Rows from a dataset
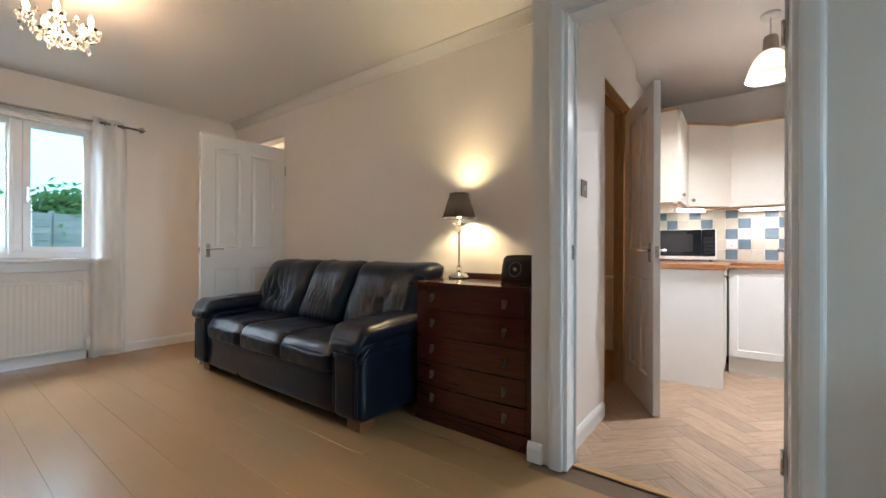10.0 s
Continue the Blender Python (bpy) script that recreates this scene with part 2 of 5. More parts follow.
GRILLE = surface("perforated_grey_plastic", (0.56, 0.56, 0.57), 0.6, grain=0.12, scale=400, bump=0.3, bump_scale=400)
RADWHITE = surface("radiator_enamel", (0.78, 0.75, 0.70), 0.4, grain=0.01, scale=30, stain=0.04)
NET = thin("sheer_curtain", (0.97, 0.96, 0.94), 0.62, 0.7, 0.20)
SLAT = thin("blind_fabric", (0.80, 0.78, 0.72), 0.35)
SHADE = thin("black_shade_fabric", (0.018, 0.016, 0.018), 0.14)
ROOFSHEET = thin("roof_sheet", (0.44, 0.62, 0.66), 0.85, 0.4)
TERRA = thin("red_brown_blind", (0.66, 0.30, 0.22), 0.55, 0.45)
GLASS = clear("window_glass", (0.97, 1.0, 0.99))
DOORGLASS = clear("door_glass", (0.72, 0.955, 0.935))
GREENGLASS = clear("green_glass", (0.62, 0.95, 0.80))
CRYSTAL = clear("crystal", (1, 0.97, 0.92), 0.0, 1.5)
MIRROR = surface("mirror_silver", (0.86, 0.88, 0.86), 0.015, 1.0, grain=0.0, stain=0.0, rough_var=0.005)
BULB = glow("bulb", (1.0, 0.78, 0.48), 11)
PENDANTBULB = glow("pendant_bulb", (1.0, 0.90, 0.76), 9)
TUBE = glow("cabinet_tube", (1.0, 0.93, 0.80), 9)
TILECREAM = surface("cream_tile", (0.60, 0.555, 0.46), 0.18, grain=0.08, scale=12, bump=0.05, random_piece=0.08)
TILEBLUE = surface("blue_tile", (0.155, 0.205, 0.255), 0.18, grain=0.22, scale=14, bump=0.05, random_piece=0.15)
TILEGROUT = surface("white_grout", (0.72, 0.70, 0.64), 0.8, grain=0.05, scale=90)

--

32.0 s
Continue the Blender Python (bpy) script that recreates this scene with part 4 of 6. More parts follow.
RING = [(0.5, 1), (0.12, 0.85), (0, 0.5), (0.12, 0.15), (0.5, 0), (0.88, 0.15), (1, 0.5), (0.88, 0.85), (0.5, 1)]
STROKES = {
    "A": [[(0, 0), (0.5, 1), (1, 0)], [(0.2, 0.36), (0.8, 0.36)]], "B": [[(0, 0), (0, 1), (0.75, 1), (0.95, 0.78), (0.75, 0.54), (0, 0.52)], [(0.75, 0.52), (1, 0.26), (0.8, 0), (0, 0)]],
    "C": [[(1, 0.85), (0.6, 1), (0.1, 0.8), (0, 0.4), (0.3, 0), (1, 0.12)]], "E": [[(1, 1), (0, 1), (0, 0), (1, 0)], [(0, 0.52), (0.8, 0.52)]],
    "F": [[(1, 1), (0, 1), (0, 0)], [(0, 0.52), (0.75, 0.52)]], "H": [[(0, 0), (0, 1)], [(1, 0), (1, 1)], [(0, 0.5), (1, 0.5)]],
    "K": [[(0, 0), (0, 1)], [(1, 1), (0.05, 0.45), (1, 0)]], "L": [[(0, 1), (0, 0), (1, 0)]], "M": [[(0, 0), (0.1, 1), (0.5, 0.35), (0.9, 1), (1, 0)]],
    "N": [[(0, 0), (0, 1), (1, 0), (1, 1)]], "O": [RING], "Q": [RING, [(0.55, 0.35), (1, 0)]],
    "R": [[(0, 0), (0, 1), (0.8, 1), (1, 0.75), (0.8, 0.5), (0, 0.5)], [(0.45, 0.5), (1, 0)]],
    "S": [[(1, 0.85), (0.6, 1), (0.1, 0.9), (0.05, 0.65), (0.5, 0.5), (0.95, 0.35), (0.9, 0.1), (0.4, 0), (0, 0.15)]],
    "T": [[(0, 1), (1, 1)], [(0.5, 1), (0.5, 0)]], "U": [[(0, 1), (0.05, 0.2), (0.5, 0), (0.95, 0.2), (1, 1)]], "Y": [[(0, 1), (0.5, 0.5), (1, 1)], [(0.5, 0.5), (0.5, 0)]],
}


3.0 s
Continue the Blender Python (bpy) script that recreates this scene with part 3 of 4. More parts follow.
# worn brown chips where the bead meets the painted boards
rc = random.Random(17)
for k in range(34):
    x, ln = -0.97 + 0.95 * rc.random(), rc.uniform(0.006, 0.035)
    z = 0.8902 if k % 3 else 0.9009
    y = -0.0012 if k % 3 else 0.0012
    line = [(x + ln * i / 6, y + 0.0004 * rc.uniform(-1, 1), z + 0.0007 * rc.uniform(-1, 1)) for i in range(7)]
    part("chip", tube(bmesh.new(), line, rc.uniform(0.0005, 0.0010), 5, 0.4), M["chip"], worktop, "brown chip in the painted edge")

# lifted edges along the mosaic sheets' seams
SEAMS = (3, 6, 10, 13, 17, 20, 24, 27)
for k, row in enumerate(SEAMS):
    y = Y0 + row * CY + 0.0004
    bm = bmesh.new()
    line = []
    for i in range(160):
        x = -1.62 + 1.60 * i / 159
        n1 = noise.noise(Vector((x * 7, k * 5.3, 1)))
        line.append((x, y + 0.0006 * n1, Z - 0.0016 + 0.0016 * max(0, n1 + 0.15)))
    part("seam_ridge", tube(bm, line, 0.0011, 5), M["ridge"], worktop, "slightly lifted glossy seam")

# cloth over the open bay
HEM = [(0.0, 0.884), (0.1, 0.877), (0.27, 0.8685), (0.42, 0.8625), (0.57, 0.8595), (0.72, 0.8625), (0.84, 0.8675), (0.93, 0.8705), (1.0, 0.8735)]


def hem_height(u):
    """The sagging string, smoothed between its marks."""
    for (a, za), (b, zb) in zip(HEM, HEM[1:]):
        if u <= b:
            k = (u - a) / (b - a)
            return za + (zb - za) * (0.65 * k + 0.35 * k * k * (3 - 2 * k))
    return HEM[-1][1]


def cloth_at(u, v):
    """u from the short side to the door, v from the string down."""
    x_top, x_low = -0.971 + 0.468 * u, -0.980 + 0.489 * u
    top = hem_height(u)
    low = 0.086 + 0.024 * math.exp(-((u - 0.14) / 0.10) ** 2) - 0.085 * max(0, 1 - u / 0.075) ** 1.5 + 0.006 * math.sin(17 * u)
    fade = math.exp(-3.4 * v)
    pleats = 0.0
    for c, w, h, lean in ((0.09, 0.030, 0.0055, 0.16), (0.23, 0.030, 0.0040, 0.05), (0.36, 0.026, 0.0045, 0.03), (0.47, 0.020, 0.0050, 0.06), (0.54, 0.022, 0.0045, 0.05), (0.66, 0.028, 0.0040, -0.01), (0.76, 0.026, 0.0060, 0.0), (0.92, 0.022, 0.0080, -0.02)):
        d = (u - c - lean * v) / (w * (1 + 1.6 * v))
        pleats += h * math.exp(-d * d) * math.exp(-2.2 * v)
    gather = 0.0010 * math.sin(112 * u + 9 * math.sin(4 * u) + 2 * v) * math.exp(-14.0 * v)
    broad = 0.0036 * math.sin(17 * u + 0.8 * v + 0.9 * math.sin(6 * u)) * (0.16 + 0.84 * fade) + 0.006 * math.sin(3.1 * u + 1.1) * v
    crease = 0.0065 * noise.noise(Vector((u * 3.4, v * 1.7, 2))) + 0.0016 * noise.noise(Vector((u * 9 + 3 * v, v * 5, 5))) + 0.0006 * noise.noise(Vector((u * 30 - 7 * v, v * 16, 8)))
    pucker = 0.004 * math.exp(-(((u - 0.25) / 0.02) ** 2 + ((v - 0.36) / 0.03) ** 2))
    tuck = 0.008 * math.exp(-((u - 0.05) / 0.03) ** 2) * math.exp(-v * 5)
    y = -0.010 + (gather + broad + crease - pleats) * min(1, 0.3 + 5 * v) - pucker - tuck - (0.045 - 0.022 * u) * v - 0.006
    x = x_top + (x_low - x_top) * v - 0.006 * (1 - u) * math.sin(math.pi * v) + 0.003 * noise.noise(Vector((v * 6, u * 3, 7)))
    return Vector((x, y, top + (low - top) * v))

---

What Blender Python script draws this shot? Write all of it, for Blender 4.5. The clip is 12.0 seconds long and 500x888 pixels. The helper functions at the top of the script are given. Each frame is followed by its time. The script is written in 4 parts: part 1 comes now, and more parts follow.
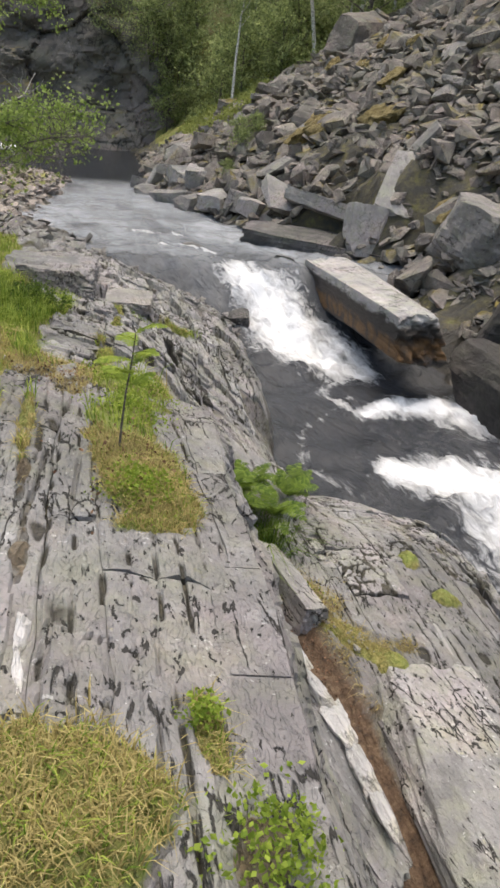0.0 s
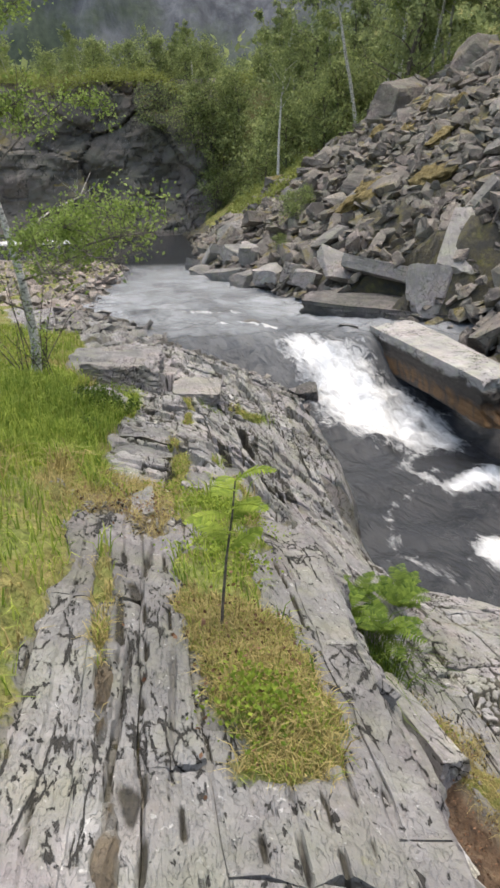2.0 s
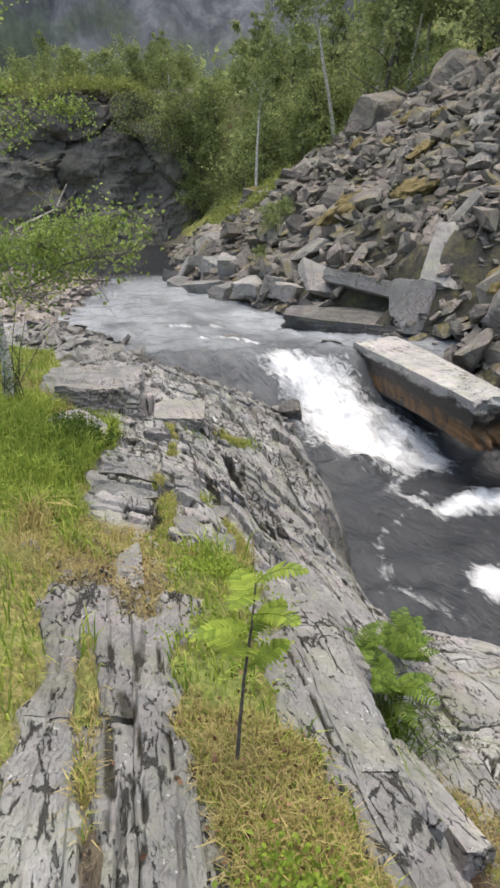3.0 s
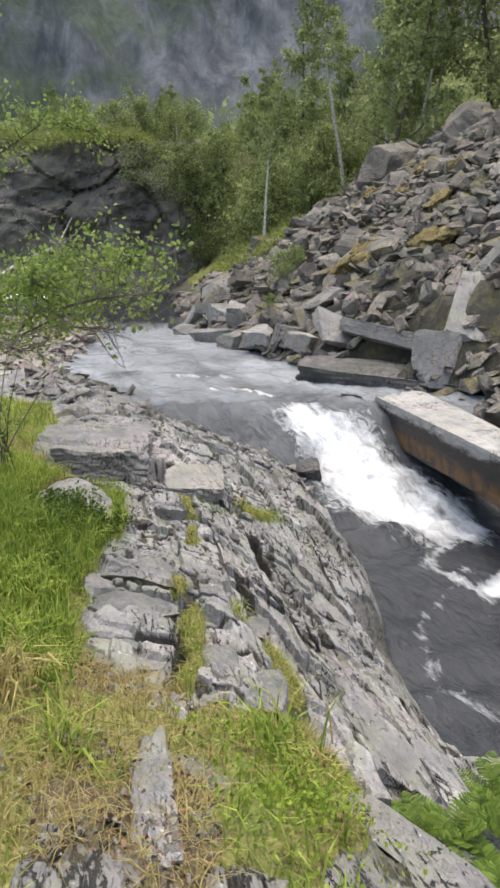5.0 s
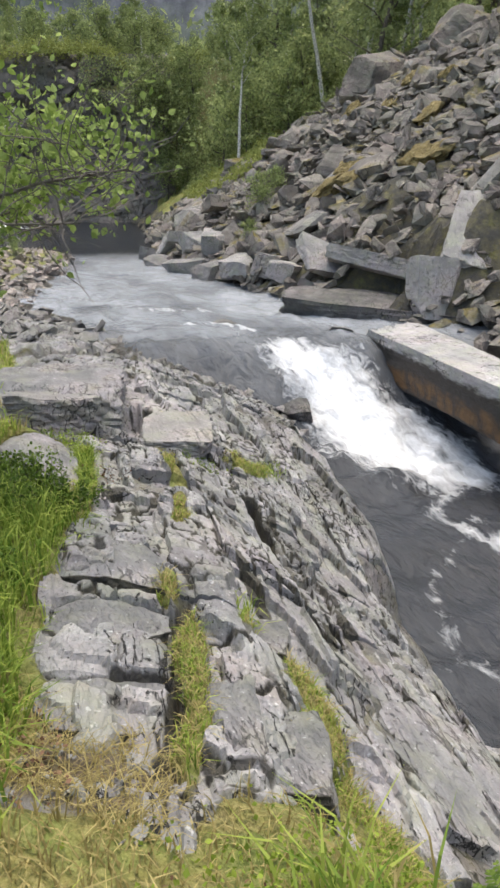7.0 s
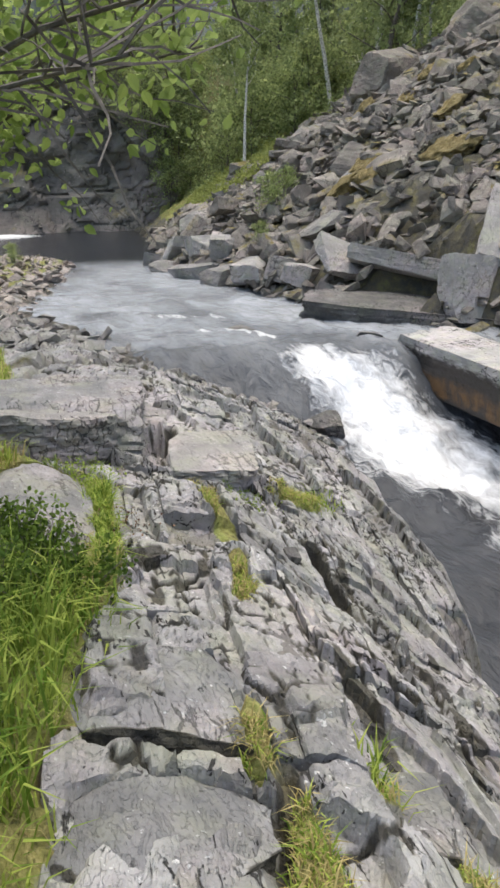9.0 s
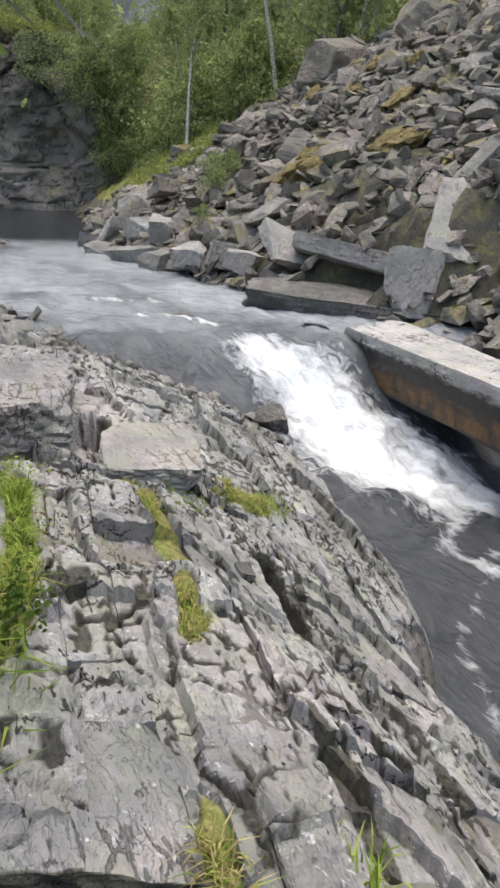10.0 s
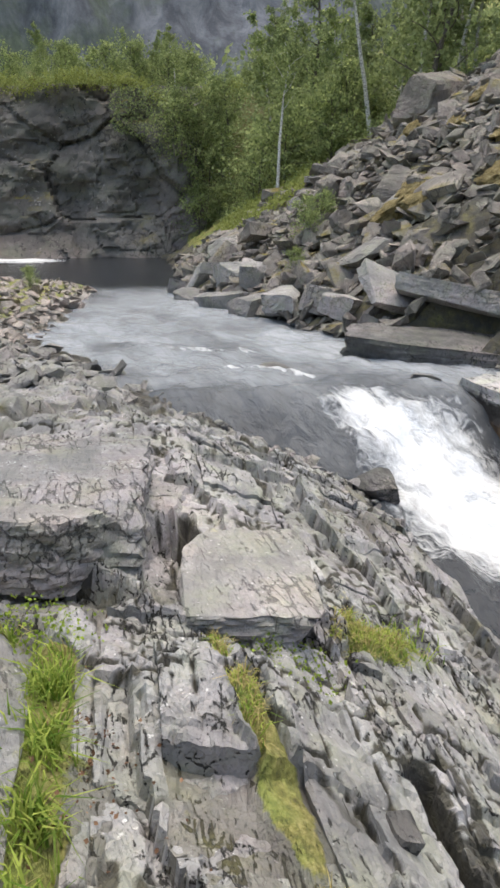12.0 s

→ What to do:
Each line that has the word "recreates" counts once. How many such lines are in the data? Give the number alone.

→ Task output:
3